Fora os casos destes dois partidos, contam-se pelos dedos de duas mãos as propostas que todas as outras bancadas conseguiram fazer aprovar. O PSD fez passar sete, mostrando-se sobretudo em sintonia com o Chega, que as aprovou todas – a IL viabilizou todas, mas em três optou pela abstenção. De resto, o PAN votou favoravelmente quase todas (menos uma) e a esquerda mostrou-se mais dividida.

Em dois casos, o PSD conseguiu a unanimidade: numa proposta parcialmente aprovada sobre o combate ao tráfico humano e outra sobre o combate à violência contra idosos – incluindo termos vagos como “melhorar”, “promover esforços” ou fazer “ações de sensibilização”, ideias com que todos os partidos se mostraram de acordo e que dificilmente terão algum impacto nas contas públicas.

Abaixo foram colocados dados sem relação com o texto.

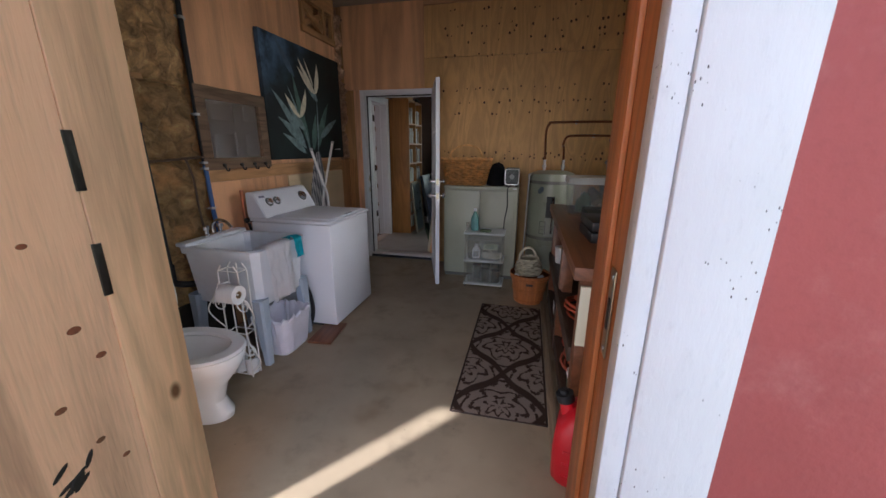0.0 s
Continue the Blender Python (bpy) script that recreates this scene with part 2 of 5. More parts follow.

O Bloco de Esquerda conseguiu aprovar mais do que a proposta e meia do ano passado, inscrevendo desta vez seis propostas suas (algumas parcialmente) no Orçamento e contando sempre com PCP, PAN e Livre para isso – PSD e Chega foram os seus maiores opositores. Foi assim que conseguiram uma promessa do Governo de rever as taxas de retenção para trabalhadores independentes.

Já o PCP convenceu quase sempre todos os partidos com as suas propostas, exceto a Iniciativa Liberal, que por várias vezes furou a quase unanimidade, e o PSD, que votou contra uma delas. De resto, os comunistas conseguiram pôr esquerda e direita a votar as suas alterações, mais uma vez de pouco impacto orçamental, do novo prazo para entrega das declarações periódicas do IVA à facilitação das transferências de emprego de vítimas de violência doméstica.

Um pouco como os liberais, que nas escassas propostas que aprovaram (duas, mais uma vez com pouco ou nenhum impacto na despesa, uma sobre depósitos para reciclagem e outra para antecipar a publicação dos resultados das entradas no ensino superior) não registaram nenhum voto contra.